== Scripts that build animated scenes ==
════

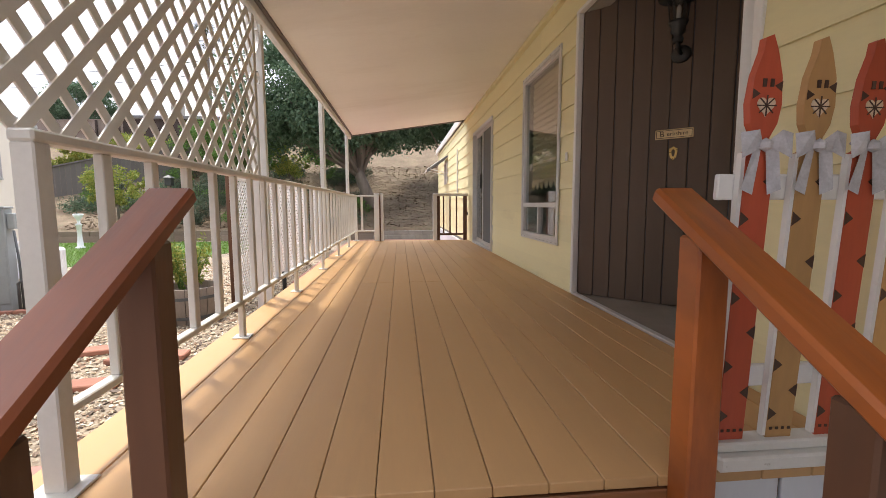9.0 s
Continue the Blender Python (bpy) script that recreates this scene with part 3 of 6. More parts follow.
vent_grid(skirt_w, pose(-0.008, 6.64, 0.04, 0, 0, 90), 0.13, 0.64)
skirt_s = thing("skirting_south", label="pale blue white skirting panels under the front windows", category="skirting", kind="structure")
part("backing", Shape().box(0.0, FRONT + 0.0, 0, EAST, FRONT + 0.028, 0.70), SEAM, skirt_s)
E_s = [-0.014, 0.45, 0.93, 1.35, 1.75, 2.30, 2.60, 2.87, 3.03, 3.32, 3.7, 4.2, 4.7, 5.2, 5.7, 6.2, 6.7, 7.4]
for p, q in zip(E_s, E_s[1:]):
    if q - p > 0.2:
        part("panel", Shape().box(p + 0.004, FRONT - 0.014, 0.02, q - 0.004, FRONT, 0.685, 0.004), SKIRT, skirt_s)
vent_grid(skirt_s, pose(2.88, FRONT - 0.008, 0.04), 0.14, 0.64)
part("cap_strip", Shape().box(-0.035, FRONT - 0.035, 0.685, EAST, FRONT, 0.735, 0.006), WHITE, skirt_s)
for x in E_s[1:-1]:
    part("seam_strip", Shape().box(x - 0.004, FRONT - 0.0155, 0.02, x + 0.004, FRONT, 0.684), SEAM, skirt_s)

# yellow belt above the skirting
belt = Shape().box(-0.006, FRONT - 0.006, 0.735, EAST, FRONT + 0.03, 0.872, 0.004).box(-0.006, FRONT + 0.03, 0.735, 0.03, 9.02, 0.872, 0.004).box(-0.006, 9.02, 0.735, 0.03, 9.315, 0.799)
tagged(part("belt_band", belt, YELLOW), "pale yellow band between skirting and brown siding", "trim", kind="structure")

# white corner and head trims
trim = Shape().box(-0.024, FRONT - 0.024, 0.86, 0.085, FRONT + 0.0, 3.40, 0.006).box(-0.024, FRONT, 0.86, 0.0, FRONT + 0.11, 3.33, 0.006)
tagged(part("corner_trim", trim, CHIPPED), "white painted corner board with chipped paint", "trim", kind="structure")
tagged(part("head_trim", Shape().box(0.087, FRONT - 0.022, 3.07, EAST, FRONT, 3.13, 0.005), WHITE), "white trim board above the awning", "trim", kind="structure")
tagged(part("joint_trim", Shape().box(-0.02, 8.985, 0.86, 0.0, 9.03, 3.33, 0.004), WHITE), "white trim strip between brown and yellow siding", "trim", kind="structure")


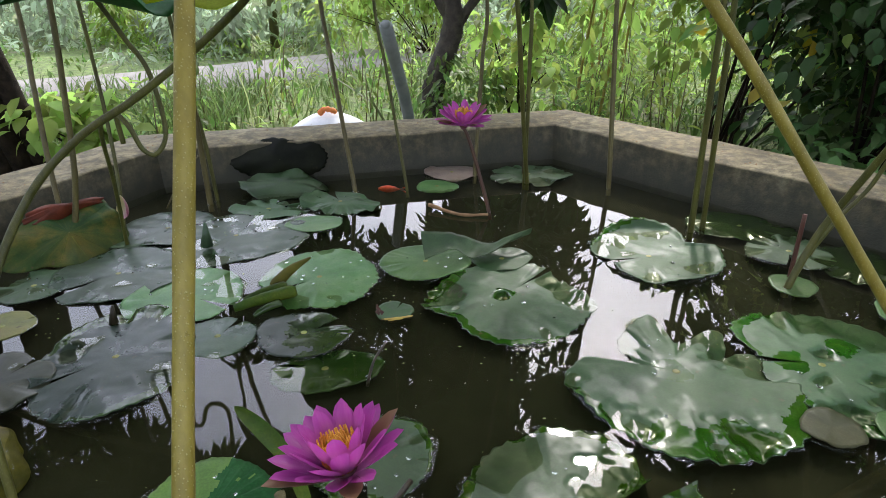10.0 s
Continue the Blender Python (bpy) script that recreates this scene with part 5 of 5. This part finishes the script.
def litter():
    """Fallen dry leaves on the soil beside the wall."""
    gg = random.Random(5)
    verts, faces = [], []
    for _ in range(700):
        x, y = gg.uniform(-3.0, -1.45), gg.uniform(-0.4, 2.6)
        if not off_pond(x, y, gg):
            continue
        a, s = gg.uniform(0, 6.283), gg.uniform(0.02, 0.05)
        u, w = Vector((math.cos(a), math.sin(a), gg.uniform(-0.2, 0.3))) * s, Vector((-math.sin(a), math.cos(a), gg.uniform(-0.2, 0.3))) * s * 0.5
        p = Vector((x, y, LOW + 0.05 + gg.uniform(0, 0.03)))
        b = len(verts)
        verts += [p - u, p + w, p + u, p - w, p + Vector((0, 0, s * 0.25))]
        faces += [(b, b + 1, b + 4), (b + 1, b + 2, b + 4), (b + 2, b + 3, b + 4), (b + 3, b, b + 4)]
    scatter_mesh("leaf_litter", verts, faces, DRY, "dry fallen leaves on the soil", "leaves", kind="stuff")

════

Do not include the images; transcribe the rest of the listing exactly.

== Result of the exercise ==
9.0 s
Continue the Blender Python (bpy) script that recreates this scene with part 3 of 6. More parts follow.
vent_grid(skirt_w, pose(-0.008, 6.64, 0.04, 0, 0, 90), 0.13, 0.64)
skirt_s = thing("skirting_south", label="pale blue white skirting panels under the front windows", category="skirting", kind="structure")
part("backing", Shape().box(0.0, FRONT + 0.0, 0, EAST, FRONT + 0.028, 0.70), SEAM, skirt_s)
E_s = [-0.014, 0.45, 0.93, 1.35, 1.75, 2.30, 2.60, 2.87, 3.03, 3.32, 3.7, 4.2, 4.7, 5.2, 5.7, 6.2, 6.7, 7.4]
for p, q in zip(E_s, E_s[1:]):
    if q - p > 0.2:
        part("panel", Shape().box(p + 0.004, FRONT - 0.014, 0.02, q - 0.004, FRONT, 0.685, 0.004), SKIRT, skirt_s)
vent_grid(skirt_s, pose(2.88, FRONT - 0.008, 0.04), 0.14, 0.64)
part("cap_strip", Shape().box(-0.035, FRONT - 0.035, 0.685, EAST, FRONT, 0.735, 0.006), WHITE, skirt_s)
for x in E_s[1:-1]:
    part("seam_strip", Shape().box(x - 0.004, FRONT - 0.0155, 0.02, x + 0.004, FRONT, 0.684), SEAM, skirt_s)

# yellow belt above the skirting
belt = Shape().box(-0.006, FRONT - 0.006, 0.735, EAST, FRONT + 0.03, 0.872, 0.004).box(-0.006, FRONT + 0.03, 0.735, 0.03, 9.02, 0.872, 0.004).box(-0.006, 9.02, 0.735, 0.03, 9.315, 0.799)
tagged(part("belt_band", belt, YELLOW), "pale yellow band between skirting and brown siding", "trim", kind="structure")

# white corner and head trims
trim = Shape().box(-0.024, FRONT - 0.024, 0.86, 0.085, FRONT + 0.0, 3.40, 0.006).box(-0.024, FRONT, 0.86, 0.0, FRONT + 0.11, 3.33, 0.006)
tagged(part("corner_trim", trim, CHIPPED), "white painted corner board with chipped paint", "trim", kind="structure")
tagged(part("head_trim", Shape().box(0.087, FRONT - 0.022, 3.07, EAST, FRONT, 3.13, 0.005), WHITE), "white trim board above the awning", "trim", kind="structure")
tagged(part("joint_trim", Shape().box(-0.02, 8.985, 0.86, 0.0, 9.03, 3.33, 0.004), WHITE), "white trim strip between brown and yellow siding", "trim", kind="structure")


10.0 s
Continue the Blender Python (bpy) script that recreates this scene with part 5 of 5. This part finishes the script.
def litter():
    """Fallen dry leaves on the soil beside the wall."""
    gg = random.Random(5)
    verts, faces = [], []
    for _ in range(700):
        x, y = gg.uniform(-3.0, -1.45), gg.uniform(-0.4, 2.6)
        if not off_pond(x, y, gg):
            continue
        a, s = gg.uniform(0, 6.283), gg.uniform(0.02, 0.05)
        u, w = Vector((math.cos(a), math.sin(a), gg.uniform(-0.2, 0.3))) * s, Vector((-math.sin(a), math.cos(a), gg.uniform(-0.2, 0.3))) * s * 0.5
        p = Vector((x, y, LOW + 0.05 + gg.uniform(0, 0.03)))
        b = len(verts)
        verts += [p - u, p + w, p + u, p - w, p + Vector((0, 0, s * 0.25))]
        faces += [(b, b + 1, b + 4), (b + 1, b + 2, b + 4), (b + 2, b + 3, b + 4), (b + 3, b, b + 4)]
    scatter_mesh("leaf_litter", verts, faces, DRY, "dry fallen leaves on the soil", "leaves", kind="stuff")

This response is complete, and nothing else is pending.